Pobuda conducted her study by analyzing ranking data from BoardGameGeek.com, a website dedicated to board game enthusiasts.  In addition to analyzing the gender and race of the designers and illustrators of the top 200 ranked games, she also analyzed the cover art of the top 100.

Both the creator analysis and the cover art analysis found “over-representation” white males over “female or non-white identities.” (RELATED: Leftist Politics In Video Games May Be Hurting The Game Developers Conference)

“I recognize that the concept of whiteness and non-whiteness are themselves problematic categories in that they assume an authentic origin to a group, which is itself culturally and politically fluid,” Pobuda wrote of her research.  Nonetheless, her process involved categorizing designers into four categories: white male, white female, non-white female, and non-white male.

The research found that 93.5% of board game designers from the most popular games were white males, while illustration teams were comprised 81.2 percent of white males.

After “painstakingly” counting every live figure depicted on the cover art of the top 100 games and dividing into categories of white males, non-white males, white females, non-white females, animals/aliens, and “gender indeterminant [sic],” Pobuda found that white men were also more likely to appear in cover art than females or non-white individuals.  After adjusting for non-human figures and those without a discernible gender, white males appeared in cover art 63.6% of the time.



While illustration teams were only 8.2% non-white male, 8% white female, and 2.6% non-white female, the same categories were represented on cover art at rates of 9.7%, 20.1%, and 6.6% respectively.  This data suggests that white male illustrators are in fact diversifying their art to represent identities other than their own.  When it comes to cover art, white males are actually underrepresented when compared against the demographics of creators.

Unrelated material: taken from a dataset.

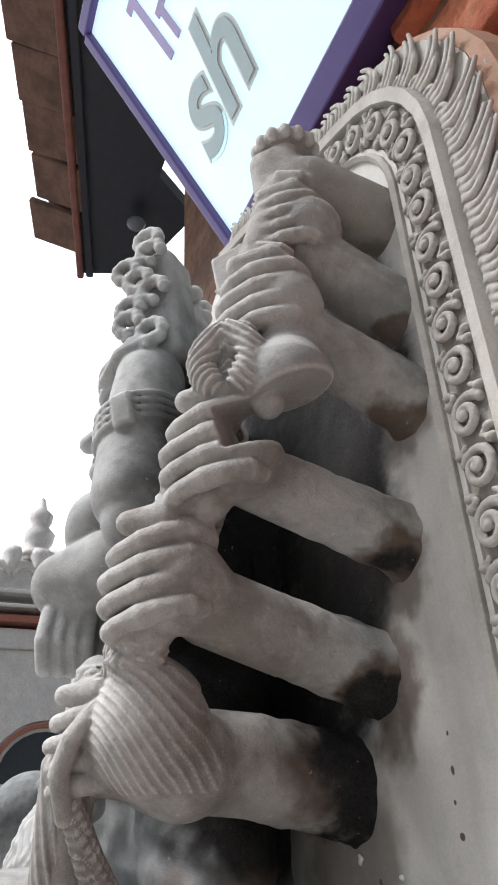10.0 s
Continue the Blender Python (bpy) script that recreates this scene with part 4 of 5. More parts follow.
def arms():
    c = Clay((-0.36, -0.30, 0.88), (0.01, 0.02, 1.62), 0.0017)
    grips = [(-0.217, -0.222, 0.996), (-0.138, -0.194, 1.100), (-0.096, -0.162, 1.190), (-0.068, -0.128, 1.322), (-0.066, -0.100, 1.420)]
    ways = [((-0.205, -0.10, 0.985), (-0.226, 0.012, 0.967), 0.038), ((-0.152, -0.09, 1.073), (-0.164, 0.012, 1.048), 0.031), ((-0.098, -0.08, 1.166), (-0.103, 0.012, 1.143), 0.028),
            ((-0.062, -0.07, 1.292), (-0.062, 0.012, 1.254), 0.028), ((-0.064, -0.06, 1.392), (-0.062, 0.012, 1.352), 0.030)]
    # twisted staff between the grips
    c.limb([(-0.222, -0.232, 0.94), (-0.222, -0.228, 1.0), (-0.205, -0.222, 1.04)], [0.014, 0.016, 0.014], k=0.004)
    c.limb([(-0.160, -0.205, 1.05), (-0.125, -0.190, 1.140), (-0.098, -0.172, 1.195), (-0.080, -0.160, 1.245)], [0.020, 0.020, 0.019, 0.017], k=0.004)
    c.ripple((-0.20, -0.24, 1.03), (-0.06, -0.13, 1.24), lambda x, y, z: 0.0014 * np.sin(np.arctan2(y + 0.185, x + 0.122) * 9 + z * 420) * (np.abs(np.sin(z * 34.9 - 0.6)) > 0.72))
    # corded loop over the third hand
    for t in range(40):
        a = -0.95 + 5.0 * t / 39
        q = np.array((-0.074, -0.152, 1.258)) + ACROSS * 0.021 * math.cos(a) + np.array((0, 0, 0.024 * math.sin(a))) + AWAY * 0.022
        c.ball(q, 0.0108 + 0.0009 * math.sin(t * 2.4), k=0.0012)
    c.limb([(-0.082, -0.158, 1.225), (-0.070, -0.156, 1.285)], [0.015, 0.013], k=0.003)
    c.ripple((-0.12, -0.20, 1.215), (-0.035, -0.11, 1.30), lambda x, y, z: 0.0016 * np.sin((z + 0.9 * np.abs((x + 0.074) * 0.69 + (y + 0.152) * 0.72)) * 760))
    # severed head with combed hair beside the lowest hand, its forelock tied up
    c.ball((-0.176, -0.188, 1.008), (0.043, 0.042, 0.050), k=0.004)
    c.ball((-0.190, -0.160, 0.985), (0.044, 0.040, 0.040), k=0.008)
    def comb(x, y, z):
        across = (x + 0.176) * 0.69 + (y + 0.188) * 0.72
        return 0.0008 * np.sin(np.hypot(across + 0.055, z - 0.955) * 980)
    c.ripple((-0.235, -0.25, 0.965), (-0.125, -0.145, 1.065), comb)
    c.limb([(-0.200, -0.205, 1.035), (-0.178, -0.208, 1.060), (-0.158, -0.205, 1.078)], [0.014, 0.016, 0.011], k=0.004)
    c.ripple((-0.225, -0.23, 1.042), (-0.14, -0.18, 1.095), lambda x, y, z: 0.0013 * np.sin((x * 0.9 - z * 0.4) * 1000))
    for p, (m, b, r) in zip(grips, ways):
        p = np.array(p)
        c.limb([p + ACROSS * 0.022, p * 0.6 + np.array(m) * 0.4, m, b], [0.030, r * 0.98, r, r * 1.10], k=0.010)
        c.ball((b[0], 0.006, b[2]), (r * 1.2, 0.012, r * 1.2), k=0.010)
    roughen(c, (-0.36, -0.09, 0.86), (0.02, 0.02, 1.6), 190, 0.0008)
    for j, p in enumerate(grips):
        fist(c, p, (0.84, 1.0, 1.0, 0.95, 0.88)[j], (0, 1, 1, 0.5, 0)[j])
    # snake's coil across the lowest hand
    c.limb([(-0.186, -0.226, 1.02), (-0.184, -0.242, 1.00), (-0.190, -0.248, 0.978), (-0.200, -0.240, 0.952)], [0.007, 0.0075, 0.0075, 0.007], k=0.001)
    # upper arms that fan back from the shoulder
    for p, e in zip(grips[1:], ((-0.33, -0.15, 1.14), (-0.32, -0.13, 1.20), (-0.31, -0.12, 1.25), (-0.30, -0.11, 1.30))):
        c.limb([np.array(p) - ACROSS * 0.01 + (0, 0, -0.03), (np.array(p) + np.array(e)) / 2 + (0.0, -0.012, -0.02), e], [0.020, 0.023, 0.028], k=0.006)
    for q, z in ((0.55, 0), (0.55, 1)):
        p = np.array(grips[2 + z]) * q + np.array((-0.32, -0.13, 1.21)) * (1 - q)
        for j in range(3):
            c.ring(p + np.array((0.006 * j, 0, 0.004 * j - 0.016)), 0.0235, 0.003, spin(0, 70, 0), k=0.001)
    # bell-shaped block beside the loop: rounded back, flared lip, clapper
    c.limb([(-0.060, -0.112, 1.292), (-0.054, -0.116, 1.262), (-0.048, -0.120, 1.242)], [0.025, 0.029, 0.036], k=0.006)
    c.box((-0.046, -0.124, 1.212), (0.05, 0.05, 0.018), spin(10, -12, 46), soft=0.004, k=0.003, cut=True)
    c.ball((-0.058, -0.134, 1.226), (0.013, 0.013, 0.014), k=0.003)
    # hilts that stick out above the two upper hands
    c.limb([(-0.078, -0.140, 1.34), (-0.066, -0.115, 1.43), (-0.068, -0.100, 1.48)], [0.02, 0.02, 0.02], k=0.004)
    c.box((-0.088, -0.138, 1.378), (0.020, 0.018, 0.022), spin(0, -8, 40), soft=0.003, k=0.002)
    c.box((-0.054, -0.122, 1.378), (0.015, 0.011, 0.011), spin(20, 30, 40), soft=0.003, k=0.002)
    c.box((-0.050, -0.098, 1.474), (0.016, 0.012, 0.012), spin(20, 30, 40), soft=0.003, k=0.002)
    # mask at the top of the staff: bearded block, band of teeth, flat cap
    c.box((-0.076, -0.094, 1.500), (0.026, 0.026, 0.042), spin(0, -4, 44), soft=0.014, k=0.004)
    c.ring((-0.074, -0.088, 1.552), 0.026, 0.007, spin(8, 0, 0), k=0.002)
    for i in range(14):
        b = i / 14 * 6.283
        c.ball((-0.074 + 0.030 * math.cos(b), -0.088 + 0.030 * math.sin(b), 1.550), (0.0065, 0.0065, 0.0095), k=0.0012)
    c.limb([(-0.074, -0.086, 1.555), (-0.074, -0.082, 1.568)], [0.027, 0.020], k=0.004)
    c.limb([(-0.066, -0.07, 1.495), (-0.056, 0.01, 1.462)], [0.034, 0.036], k=0.008)
    return c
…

Pobuda’s concern is that the numbers don’t reflect the demographics of North America.  But she fails to address the possibility that certain types of people may be more inclined to embark on a career path of board game design.  She also does not appear to consider other factors that may affect illustrations, such as the historical context of a game.

“These numbers fall short of being representative of North American demography,” Pobuda writes.  “Based on this sample, diversity and equity behind the box was found to be highly limited.”

She hopes the findings of her study will help “move the conversation forward on the issue of representation” as well as catalyze changes in both “industry and hobby.”  This is necessary, she says, because “Worlds in film, television and games become microworlds or reflections of our real-world power dynamics, demonstrating the centrality of an in-group, or marginalization of an out-group.”

“Media, such as board games, shape our cognition,” she argues.  These types of gaps between “representation” and demographics create a “vicious circle or a feedback loop of exclusion and confirmation of the in-group,” she says.

“Fair play means we must listen, learn, measure and improve. I am hopeful that the discussion will continue and we will, as a community, find a way to solve the problem of marginalization, ensure inclusion and achieve diversity. Only then will our hobby truly level up.”